# [Problem description]
Copy each line that contains the word "import".

-- Begin Source data --

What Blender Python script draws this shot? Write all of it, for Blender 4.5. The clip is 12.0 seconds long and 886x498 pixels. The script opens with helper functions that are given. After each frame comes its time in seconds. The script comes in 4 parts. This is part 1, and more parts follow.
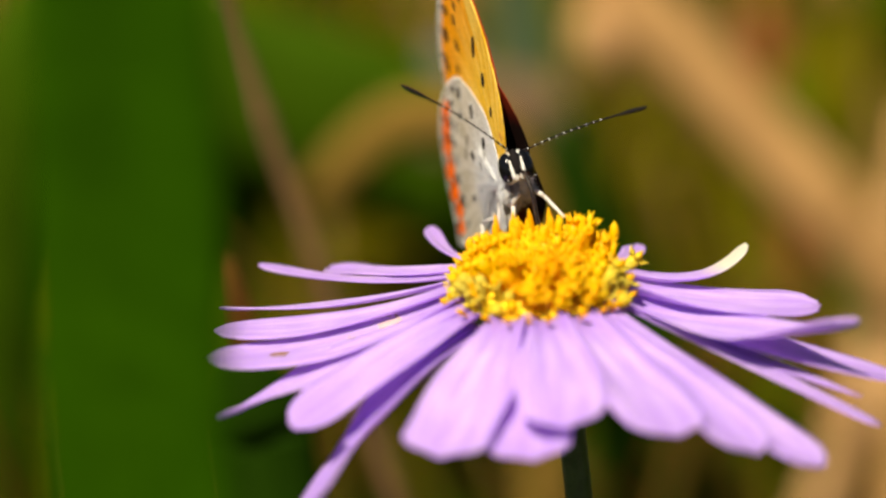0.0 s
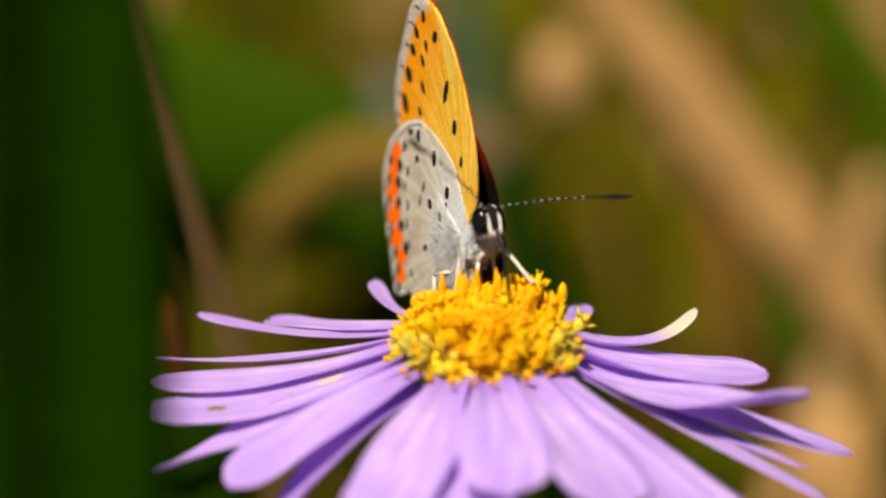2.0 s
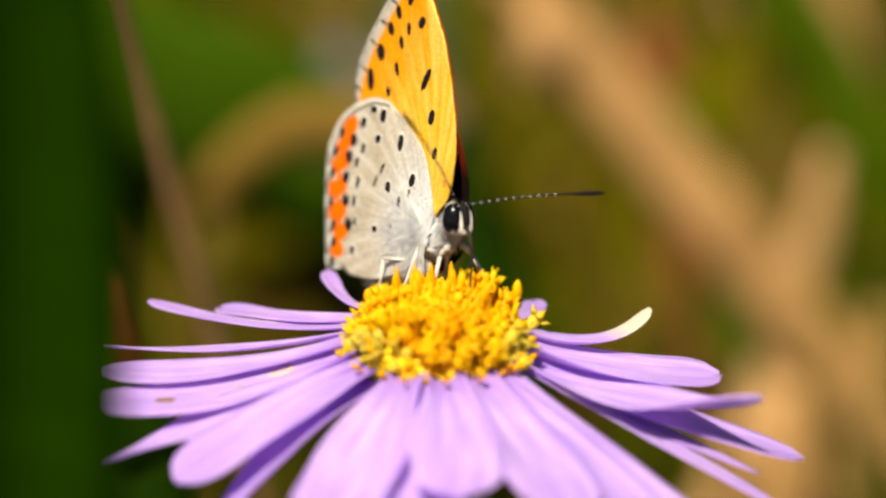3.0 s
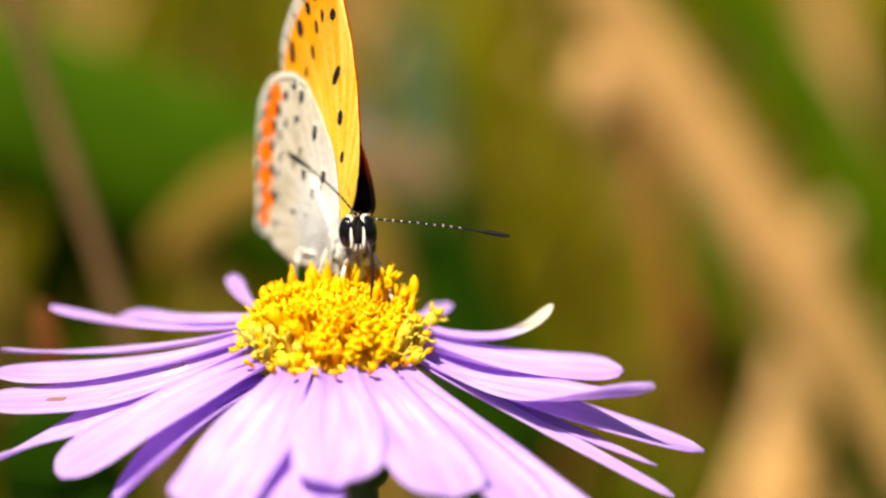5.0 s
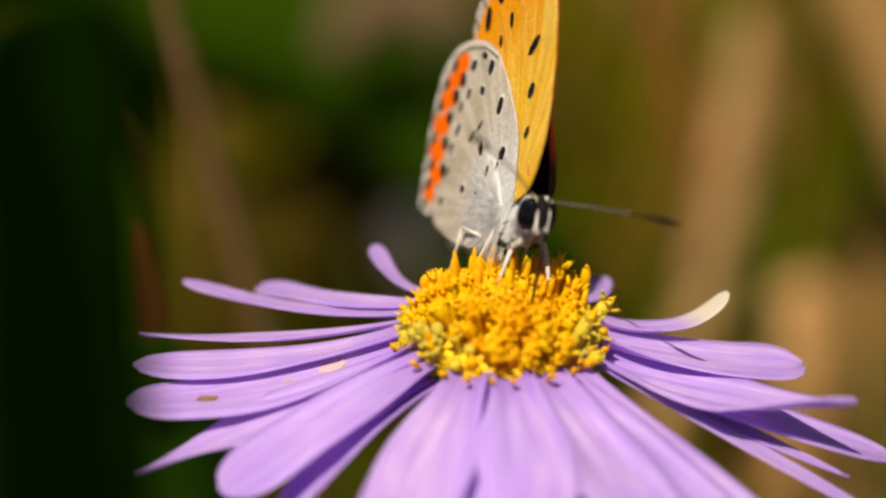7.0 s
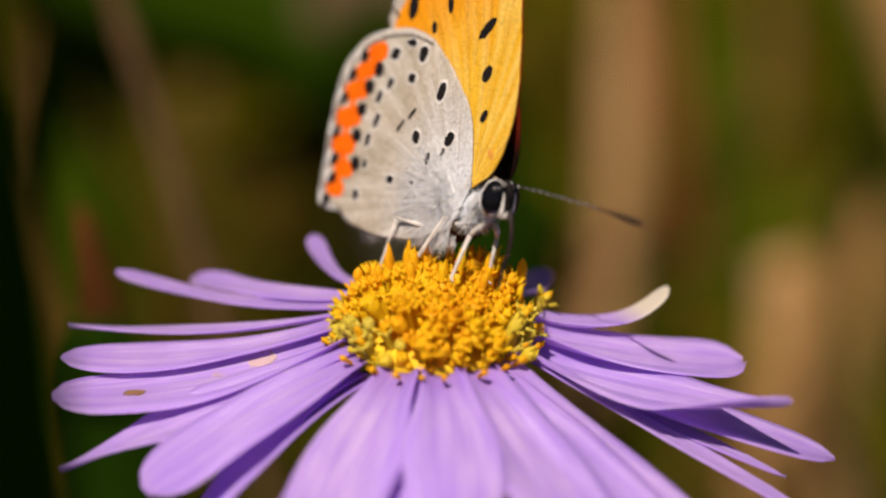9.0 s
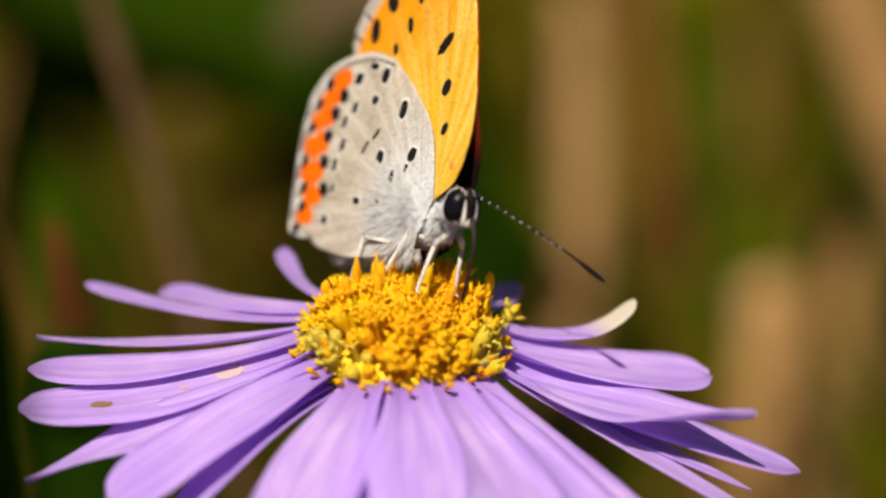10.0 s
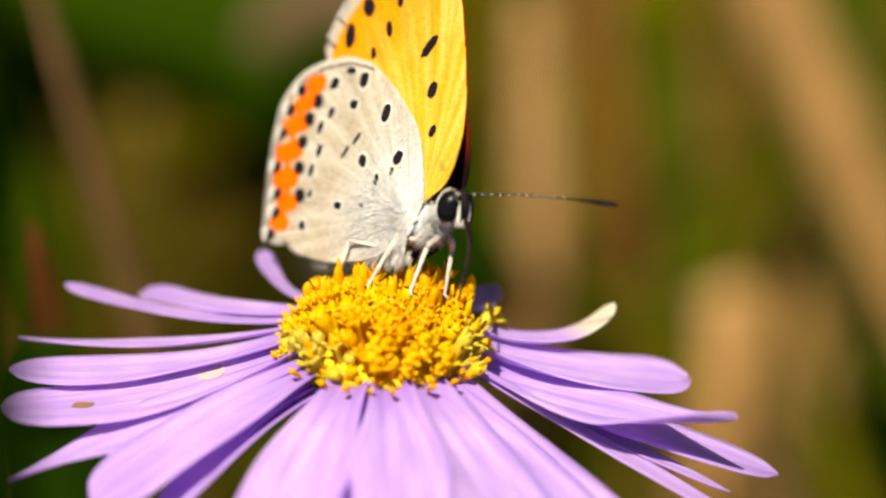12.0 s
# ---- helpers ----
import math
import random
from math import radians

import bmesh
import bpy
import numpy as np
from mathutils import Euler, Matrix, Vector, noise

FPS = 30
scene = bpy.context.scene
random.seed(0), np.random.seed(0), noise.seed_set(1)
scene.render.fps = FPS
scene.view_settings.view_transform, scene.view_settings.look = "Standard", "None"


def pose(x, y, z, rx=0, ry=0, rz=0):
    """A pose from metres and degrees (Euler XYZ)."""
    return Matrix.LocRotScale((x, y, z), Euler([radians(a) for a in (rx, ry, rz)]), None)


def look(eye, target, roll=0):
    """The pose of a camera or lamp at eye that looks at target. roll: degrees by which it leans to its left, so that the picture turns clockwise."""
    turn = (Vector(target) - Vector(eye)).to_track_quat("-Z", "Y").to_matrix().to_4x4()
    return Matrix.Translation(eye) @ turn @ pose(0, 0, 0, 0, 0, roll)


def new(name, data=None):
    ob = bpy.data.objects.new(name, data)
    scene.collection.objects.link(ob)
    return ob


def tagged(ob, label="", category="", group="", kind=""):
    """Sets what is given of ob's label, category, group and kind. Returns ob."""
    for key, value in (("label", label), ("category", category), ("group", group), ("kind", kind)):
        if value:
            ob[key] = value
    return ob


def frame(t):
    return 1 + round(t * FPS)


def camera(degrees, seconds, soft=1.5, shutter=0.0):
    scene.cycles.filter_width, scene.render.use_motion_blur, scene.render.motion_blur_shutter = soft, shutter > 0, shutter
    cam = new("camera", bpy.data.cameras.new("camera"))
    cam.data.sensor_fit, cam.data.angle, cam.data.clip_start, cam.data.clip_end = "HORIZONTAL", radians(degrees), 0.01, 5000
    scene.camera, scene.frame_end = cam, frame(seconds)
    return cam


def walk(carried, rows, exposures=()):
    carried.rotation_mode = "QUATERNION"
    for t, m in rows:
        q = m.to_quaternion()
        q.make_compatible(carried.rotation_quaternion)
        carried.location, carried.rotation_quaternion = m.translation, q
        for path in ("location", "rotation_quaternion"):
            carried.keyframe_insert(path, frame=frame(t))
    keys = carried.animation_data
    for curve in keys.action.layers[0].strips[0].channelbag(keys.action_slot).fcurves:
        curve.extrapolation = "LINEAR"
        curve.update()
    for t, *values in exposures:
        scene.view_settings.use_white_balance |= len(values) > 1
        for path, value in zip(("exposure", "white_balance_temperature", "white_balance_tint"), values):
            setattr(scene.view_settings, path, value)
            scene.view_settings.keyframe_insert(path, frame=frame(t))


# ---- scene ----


def mm_pose(x, y, z, rx=0, ry=0, rz=0):
    """A pose from millimetres and degrees."""
    return pose(x * 0.001, y * 0.001, z * 0.001, rx, ry, rz)


# The middle of the flower's disc is the origin; the ground lies 0.26 m below it.
GROUND = -0.26

# The butterfly; its parts follow below.
fly = tagged(new("butterfly"), "copper butterfly with closed yellow and grey spotted wings", "butterfly")

# ---- camera ----
cam = camera(27.0, 12.0, soft=2.5)
cam.data.dof.use_dof = True
focus = new("focus_point")
cam.data.dof.focus_object = focus
cam.data.dof.aperture_fstop = 12.0
cam.data.dof.aperture_blades = 0
walk(cam, [
    (0, mm_pose(2.71, -117.69, 34.91, 74.88, 3.80, 3.30)),
    (0.5, mm_pose(-1.23, -115.43, 36.94, 73.35, 2.19, 2.04)),
    (1, mm_pose(3.06, -115.16, 35.96, 74.30, 2.25, 1.49)),
    (1.5, mm_pose(3.38, -116.29, 36.45, 75.49, 1.75, 2.26)),
    (2, mm_pose(1.93, -114.90, 35.71, 75.88, 1.54, 1.82)),
    (2.5, mm_pose(1.21, -113.22, 38.31, 74.32, 0.45, 1.01)),
    (4.3, mm_pose(2.06, -114.01, 36.08, 75.30, -0.39, -0.01)),
    (4.5, mm_pose(3.14, -114.34, 36.14, 75.32, 0.02, 0.41)),
    (5, mm_pose(9.87, -113.49, 31.93, 77.16, 0.80, 1.21)),
    (5.5, mm_pose(3.37, -111.96, 33.68, 75.98, 0.34, -0.17)),
    (6, mm_pose(3.00, -105.49, 39.61, 72.37, 1.01, 1.10)),
    (6.5, mm_pose(-2.96, -102.82, 42.20, 70.49, 0.16, 0.33)),
    (8.5, mm_pose(-1.45, -100.72, 41.14, 70.11, -0.44, 0.54)),
    (9, mm_pose(0.97, -99.75, 42.66, 69.38, -0.42, 0.42)),
    (9.5, mm_pose(2.00, -99.89, 43.32, 69.40, -0.42, 0.11)),
    (10, mm_pose(2.11, -100.32, 42.25, 70.10, -0.71, 0.09)),
    (10.5, mm_pose(1.00, -100.30, 42.61, 70.01, -1.18, -0.65)),
    (11, mm_pose(1.76, -101.46, 39.48, 71.05, -1.13, -1.43)),
    (11.5, mm_pose(0.89, -101.67, 41.35, 70.78, -1.24, -0.32)),
    (12, mm_pose(0.59, -100.85, 42.14, 70.34, -1.48, -1.08)),
], exposures=[(0, 0.92, 7000, 11), (0.5, 0.87, 6770, 12), (1.0, 0.6, 6570, 14), (1.5, 0.66, 6720, 13), (2.0, 0.74, 6870, 11), (2.5, 0.84, 6970, 11),
               (4.3, 1.25, 6970, 9), (5.5, 1.42, 7020, 8), (6.0, 1.13, 7070, 9), (6.5, 0.76, 7070, 11),
               (8.5, 0.32, 6570, 23), (9.0, 0.30, 6620, 23), (9.5, 0.38, 6670, 20), (10.0, 0.52, 6620, 16), (10.5, 0.6, 6670, 16), (11.0, 0.65, 6770, 10), (11.5, 0.5, 6670, 20), (12, 0.90, 7120, 11)])

# ---- light ----
SUN_TO = Vector((-0.22, -0.52, 0.82)).normalized()
world = bpy.data.worlds.new("meadow_sky")
scene.world = world
world.use_nodes = True
wn = world.node_tree
sky = wn.nodes.new("ShaderNodeTexSky")
sky.sky_type = "NISHITA"
sky.sun_disc = False
sky.sun_elevation = math.asin(SUN_TO.z)
sky.sun_rotation = math.atan2(SUN_TO.x, SUN_TO.y)
wn.nodes["Background"].inputs["Strength"].default_value = 0.028
wn.links.new(sky.outputs["Color"], wn.nodes["Background"].inputs["Color"])
sun = new("sun", bpy.data.lights.new("sun", "SUN"))
sun.data.energy = 5.0
sun.data.angle = radians(0.53)
sun.data.color = (1.0, 0.94, 0.80)
sun.matrix_world = look(SUN_TO * 2.0, (0, 0, 0))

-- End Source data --

# [Answer to this exercise]
import math
import random
from math import radians
import bmesh
import bpy
import numpy as np
from mathutils import Euler, Matrix, Vector, noise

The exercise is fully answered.